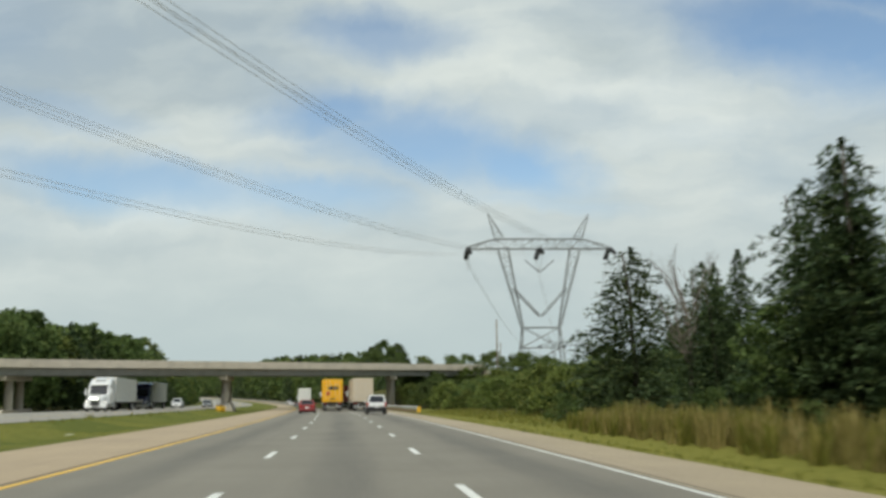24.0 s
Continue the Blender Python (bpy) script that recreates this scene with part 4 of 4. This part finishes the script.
def car_paint(name, col):
    m = plain("paint_" + name, col, 0.32, 0.0, 0.04, 0.8, 0.01, (0.2, 0.18, 0.15), 0.12)
    m.node_tree.nodes["Principled BSDF"].inputs["Coat Weight"].default_value = 0.6
    m.node_tree.nodes["Principled BSDF"].inputs["Coat Roughness"].default_value = 0.08
    return m


PAINT = {"white": car_paint("white", (0.72, 0.73, 0.73)), "red": car_paint("red", (0.22, 0.020, 0.022)), "silver": car_paint("silver", (0.38, 0.39, 0.40)), "black": car_paint("black", (0.015, 0.015, 0.018)),
         "blue": car_paint("blue", (0.02, 0.035, 0.11)), "grey": car_paint("grey", (0.13, 0.135, 0.14)), "yellow": car_paint("yellow", (0.80, 0.42, 0.012)), "gold": car_paint("gold", (0.55, 0.36, 0.10)),
         "trailer_white": car_paint("trailer_white", (0.70, 0.70, 0.67)), "beige": car_paint("beige", (0.55, 0.47, 0.36)), "dark": car_paint("dark", (0.035, 0.035, 0.045)), "green": car_paint("green", (0.02, 0.05, 0.035))}


def slab(name, corners, mat, parent, inset=0.06, proud=0.008, label=""):
    """A thin pane laid on the face whose four corners are given, drawn in from its rim."""
    c = [Vector(p) for p in corners]
    mid = sum(c, Vector()) / 4
    n = (c[1] - c[0]).cross(c[3] - c[0]).normalized()
    q = []
    for p in c:
        d = mid - p
        q.append(p + d.normalized() * min(inset * 1.4, d.length * 0.5))
    bm = bmesh.new()
    lo = [bm.verts.new(p - n * 0.01) for p in q]
    hi = [bm.verts.new(p + n * proud) for p in q]
    bm.faces.new(hi)
    bm.faces.new(lo[::-1])
    for k in range(4):
        bm.faces.new((lo[k], lo[(k + 1) % 4], hi[(k + 1) % 4], hi[k]))
    bmesh.ops.recalc_face_normals(bm, faces=bm.faces[:])
    return part(name, bm, mat, parent, label)


def add_wheel(parent, x, y, r, w, out, proto=None):
    """A wheel with its rim towards the side out."""
    wheel = empty("wheel")
    wheel.parent = parent
    wheel.matrix_basis = pose(x, y, r)
    if proto:
        for ch in proto.children:
            o = new(ch.name.split(".")[0], ch.data)
            o.parent = wheel
            o.matrix_basis = pose(0, 0, 0, 0, 0, 0 if out > 0 else 180)
        return wheel
    ring = []
    for xx, k in ((-w / 2, 0.62), (-w / 2, 0.90), (-w * 0.36, 1.0), (w * 0.36, 1.0), (w / 2, 0.90), (w / 2, 0.62)):
        ring.append([(xx, r * k * math.cos(a), r * k * math.sin(a)) for a in [2 * math.pi * i / 20 for i in range(20)]])
    ty = part("tyre", loft(ring, True, True), M_tyre, wheel, smooth=False)
    bm = bmesh.new()
    add_tube(bm, (w * 0.30, 0, 0), (w * 0.51, 0, 0), r * 0.60, r * 0.56, 16)
    add_tube(bm, (w * 0.51, 0, 0), (w * 0.60, 0, 0), r * 0.22, r * 0.16, 10)
    rm = part("rim", bm, M_rim, wheel)
    for o in (ty, rm):
        o.matrix_basis = pose(0, 0, 0, 0, 0, 0 if out > 0 else 180)
    return wheel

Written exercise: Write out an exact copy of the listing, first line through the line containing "return part(name, bm, mat, parent, label)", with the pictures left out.

Task output:
24.0 s
Continue the Blender Python (bpy) script that recreates this scene with part 4 of 4. This part finishes the script.
def car_paint(name, col):
    m = plain("paint_" + name, col, 0.32, 0.0, 0.04, 0.8, 0.01, (0.2, 0.18, 0.15), 0.12)
    m.node_tree.nodes["Principled BSDF"].inputs["Coat Weight"].default_value = 0.6
    m.node_tree.nodes["Principled BSDF"].inputs["Coat Roughness"].default_value = 0.08
    return m


PAINT = {"white": car_paint("white", (0.72, 0.73, 0.73)), "red": car_paint("red", (0.22, 0.020, 0.022)), "silver": car_paint("silver", (0.38, 0.39, 0.40)), "black": car_paint("black", (0.015, 0.015, 0.018)),
         "blue": car_paint("blue", (0.02, 0.035, 0.11)), "grey": car_paint("grey", (0.13, 0.135, 0.14)), "yellow": car_paint("yellow", (0.80, 0.42, 0.012)), "gold": car_paint("gold", (0.55, 0.36, 0.10)),
         "trailer_white": car_paint("trailer_white", (0.70, 0.70, 0.67)), "beige": car_paint("beige", (0.55, 0.47, 0.36)), "dark": car_paint("dark", (0.035, 0.035, 0.045)), "green": car_paint("green", (0.02, 0.05, 0.035))}


def slab(name, corners, mat, parent, inset=0.06, proud=0.008, label=""):
    """A thin pane laid on the face whose four corners are given, drawn in from its rim."""
    c = [Vector(p) for p in corners]
    mid = sum(c, Vector()) / 4
    n = (c[1] - c[0]).cross(c[3] - c[0]).normalized()
    q = []
    for p in c:
        d = mid - p
        q.append(p + d.normalized() * min(inset * 1.4, d.length * 0.5))
    bm = bmesh.new()
    lo = [bm.verts.new(p - n * 0.01) for p in q]
    hi = [bm.verts.new(p + n * proud) for p in q]
    bm.faces.new(hi)
    bm.faces.new(lo[::-1])
    for k in range(4):
        bm.faces.new((lo[k], lo[(k + 1) % 4], hi[(k + 1) % 4], hi[k]))
    bmesh.ops.recalc_face_normals(bm, faces=bm.faces[:])
    return part(name, bm, mat, parent, label)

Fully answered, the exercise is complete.